# Recorded information

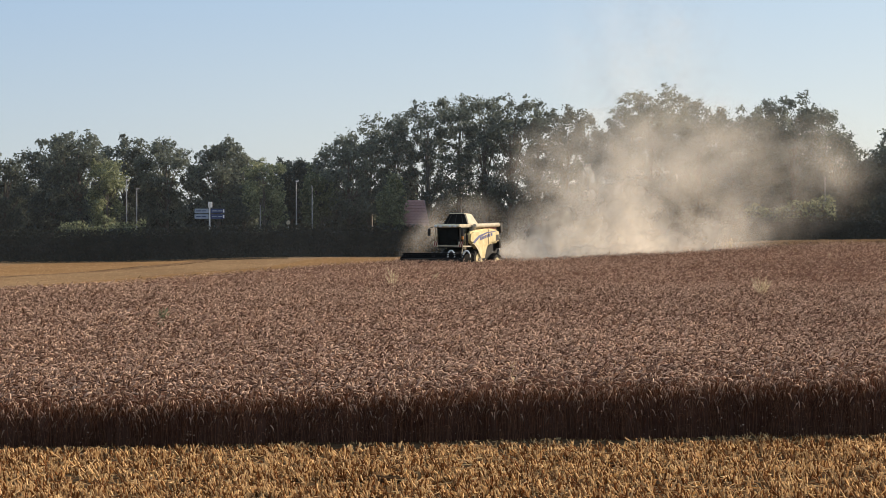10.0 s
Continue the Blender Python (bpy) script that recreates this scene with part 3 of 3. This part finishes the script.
# side covers with the curved lower edge over the wheels
SIDE = [(0.9, 2.98), (1.4, 2.86), (1.52, 2.4), (1.5, 2.12), (1.05, 2.02), (0.45, 1.66), (0.1, 1.2), (-0.05, 0.86), (-0.85, 0.84), (-1.02, 1.4), (-1.3, 1.85),
        (-2.0, 2.02), (-2.95, 2.05), (-3.15, 2.4), (-3.05, 3.02), (-1.4, 3.16)]
for y0, y1 in ((-1.32, -0.92), (1.02, 1.4)):
    panel = part("side_panel", profile(SIDE, y0, y1, 0.13), YELLOW, H, "curved dusty yellow side cover")
    yo, sg = (y1, 1) if y1 > 0 else (y0, -1)
    a, b = sorted((yo + sg * 0.002, yo + sg * 0.016))
    part("decal_sweep", profile([(0.95, 2.02), (1.0, 2.2), (0.2, 2.62), (-1.0, 2.86), (-2.4, 2.95), (-2.4, 2.9), (-1.0, 2.76), (0.1, 2.46), (0.7, 2.12)], a, b, 0.003), BLUE, panel, "faded blue sweeping stripe")
    for k in range(6):
        u = -0.05 - 0.33 * k
        z = 2.42 + 0.06 * k
        part("decal_bar", profile([(u, z - 0.15), (u - 0.22, z - 0.11), (u - 0.18, z + 0.11), (u + 0.04, z + 0.07)], a, b + 0.004, 0.003), BLUE, panel)
    # cream strip paints the highlight along the cover's leg edge
    part("panel_edge_highlight", profile([(1.3, 2.1), (0.9, 1.98), (0.35, 1.6), (-0.1, 1.0), (-0.2, 1.0), (0.2, 1.68), (0.8, 2.1)], a, b, 0.003), CREAM, panel)
    part("panel_seam", profile([(-1.28, 1.95), (-1.33, 1.95), (-1.3, 3.1), (-1.25, 3.1)], a, b, 0.003), BLACK, panel)
    part("rear_louvre", profile([(-2.5, 2.2), (-2.95, 2.25), (-2.9, 2.68), (-2.5, 2.66)], a, b, 0.003), BLACK, panel)
part("upper_deck", block(-3.0, 0.7, -1.15, 1.15, 2.9, 3.2, 0.05), CREAM, H, "dusty cream engine deck")
part("red_reflector", block(-2.9, -0.6, 1.16, 1.28, 3.12, 3.2, 0.01), RED, H)
part("intake_screen", block(1.5, 1.62, 0.96, 1.26, 1.95, 2.7, 0.03), BLACK, H)
part("straw_hood", profile([(-3.0, 2.95), (-3.0, 1.1), (-3.6, 0.95), (-4.0, 1.5), (-3.7, 2.7)], -0.9, 0.9, 0.06), BLACK, H, "black straw hood and chopper")
part("chopper_tail", profile([(-3.6, 1.2), (-4.2, 0.95), (-4.25, 1.1), (-3.75, 1.6)], -1.0, 1.0, 0.03), GREY, H)
part("tail_lamp_box", block(-3.75, -3.4, 0.88, 1.2, 1.65, 2.25, 0.04), BLACK, H)

# grain tank with raised folding covers
bm = bmesh.new()
low = [bm.verts.new(p) for p in ((0.75, -1.4, 3.18), (0.75, 0.95, 3.18), (-1.0, 0.95, 3.18), (-1.0, -1.4, 3.18))]
high = [bm.verts.new(p) for p in ((0.32, -0.9, 4.25), (0.32, 0.35, 4.25), (-0.65, 0.35, 4.2), (-0.65, -0.9, 4.2))]
for k in range(4):
    bm.faces.new((low[k], low[(k + 1) % 4], high[(k + 1) % 4], high[k]))
bm.faces.new(high)
bm.faces.new(low[::-1])
bmesh.ops.recalc_face_normals(bm, faces=bm.faces[:])
bmesh.ops.bevel(bm, geom=bm.edges[:], offset=0.05, segments=2, affect="EDGES")
tank = part("grain_tank", bm, CREAM, H, "cream grain tank with raised covers")
bm = bmesh.new()
bm.faces.new([bm.verts.new(p) for p in ((0.74, -1.32, 3.26), (0.74, 0.87, 3.26), (0.40, 0.33, 4.16), (0.40, -0.88, 4.16))])
r = bmesh.ops.extrude_face_region(bm, geom=bm.faces[:])
bmesh.ops.translate(bm, vec=(0.07, 0, 0.03), verts=[v for v in r["geom"] if isinstance(v, bmesh.types.BMVert)])
bmesh.ops.recalc_face_normals(bm, faces=bm.faces[:])
part("tank_screen", bm, TANK, tank, "dark mesh screen of the tank")
for y in (-0.95, -0.25, 0.45):
    part("tank_rib", rod((0.86, y * 1.0, 3.3), (0.52, y * 0.62 - 0.1, 4.1), 0.025, 0.025, 6), BLACK, tank)
part("tank_rim", rod((0.40, -0.9, 4.22), (0.40, 0.35, 4.22), 0.04, 0.04, 8), CREAM, tank)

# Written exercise
Do not include the images; transcribe the rest of the listing exactly.

# The completed task
10.0 s
Continue the Blender Python (bpy) script that recreates this scene with part 3 of 3. This part finishes the script.
# side covers with the curved lower edge over the wheels
SIDE = [(0.9, 2.98), (1.4, 2.86), (1.52, 2.4), (1.5, 2.12), (1.05, 2.02), (0.45, 1.66), (0.1, 1.2), (-0.05, 0.86), (-0.85, 0.84), (-1.02, 1.4), (-1.3, 1.85),
        (-2.0, 2.02), (-2.95, 2.05), (-3.15, 2.4), (-3.05, 3.02), (-1.4, 3.16)]
for y0, y1 in ((-1.32, -0.92), (1.02, 1.4)):
    panel = part("side_panel", profile(SIDE, y0, y1, 0.13), YELLOW, H, "curved dusty yellow side cover")
    yo, sg = (y1, 1) if y1 > 0 else (y0, -1)
    a, b = sorted((yo + sg * 0.002, yo + sg * 0.016))
    part("decal_sweep", profile([(0.95, 2.02), (1.0, 2.2), (0.2, 2.62), (-1.0, 2.86), (-2.4, 2.95), (-2.4, 2.9), (-1.0, 2.76), (0.1, 2.46), (0.7, 2.12)], a, b, 0.003), BLUE, panel, "faded blue sweeping stripe")
    for k in range(6):
        u = -0.05 - 0.33 * k
        z = 2.42 + 0.06 * k
        part("decal_bar", profile([(u, z - 0.15), (u - 0.22, z - 0.11), (u - 0.18, z + 0.11), (u + 0.04, z + 0.07)], a, b + 0.004, 0.003), BLUE, panel)
    # cream strip paints the highlight along the cover's leg edge
    part("panel_edge_highlight", profile([(1.3, 2.1), (0.9, 1.98), (0.35, 1.6), (-0.1, 1.0), (-0.2, 1.0), (0.2, 1.68), (0.8, 2.1)], a, b, 0.003), CREAM, panel)
    part("panel_seam", profile([(-1.28, 1.95), (-1.33, 1.95), (-1.3, 3.1), (-1.25, 3.1)], a, b, 0.003), BLACK, panel)
    part("rear_louvre", profile([(-2.5, 2.2), (-2.95, 2.25), (-2.9, 2.68), (-2.5, 2.66)], a, b, 0.003), BLACK, panel)
part("upper_deck", block(-3.0, 0.7, -1.15, 1.15, 2.9, 3.2, 0.05), CREAM, H, "dusty cream engine deck")
part("red_reflector", block(-2.9, -0.6, 1.16, 1.28, 3.12, 3.2, 0.01), RED, H)
part("intake_screen", block(1.5, 1.62, 0.96, 1.26, 1.95, 2.7, 0.03), BLACK, H)
part("straw_hood", profile([(-3.0, 2.95), (-3.0, 1.1), (-3.6, 0.95), (-4.0, 1.5), (-3.7, 2.7)], -0.9, 0.9, 0.06), BLACK, H, "black straw hood and chopper")
part("chopper_tail", profile([(-3.6, 1.2), (-4.2, 0.95), (-4.25, 1.1), (-3.75, 1.6)], -1.0, 1.0, 0.03), GREY, H)
part("tail_lamp_box", block(-3.75, -3.4, 0.88, 1.2, 1.65, 2.25, 0.04), BLACK, H)

# grain tank with raised folding covers
bm = bmesh.new()
low = [bm.verts.new(p) for p in ((0.75, -1.4, 3.18), (0.75, 0.95, 3.18), (-1.0, 0.95, 3.18), (-1.0, -1.4, 3.18))]
high = [bm.verts.new(p) for p in ((0.32, -0.9, 4.25), (0.32, 0.35, 4.25), (-0.65, 0.35, 4.2), (-0.65, -0.9, 4.2))]
for k in range(4):
    bm.faces.new((low[k], low[(k + 1) % 4], high[(k + 1) % 4], high[k]))
bm.faces.new(high)
bm.faces.new(low[::-1])
bmesh.ops.recalc_face_normals(bm, faces=bm.faces[:])
bmesh.ops.bevel(bm, geom=bm.edges[:], offset=0.05, segments=2, affect="EDGES")
tank = part("grain_tank", bm, CREAM, H, "cream grain tank with raised covers")
bm = bmesh.new()
bm.faces.new([bm.verts.new(p) for p in ((0.74, -1.32, 3.26), (0.74, 0.87, 3.26), (0.40, 0.33, 4.16), (0.40, -0.88, 4.16))])
r = bmesh.ops.extrude_face_region(bm, geom=bm.faces[:])
bmesh.ops.translate(bm, vec=(0.07, 0, 0.03), verts=[v for v in r["geom"] if isinstance(v, bmesh.types.BMVert)])
bmesh.ops.recalc_face_normals(bm, faces=bm.faces[:])
part("tank_screen", bm, TANK, tank, "dark mesh screen of the tank")
for y in (-0.95, -0.25, 0.45):
    part("tank_rib", rod((0.86, y * 1.0, 3.3), (0.52, y * 0.62 - 0.1, 4.1), 0.025, 0.025, 6), BLACK, tank)
part("tank_rim", rod((0.40, -0.9, 4.22), (0.40, 0.35, 4.22), 0.04, 0.04, 8), CREAM, tank)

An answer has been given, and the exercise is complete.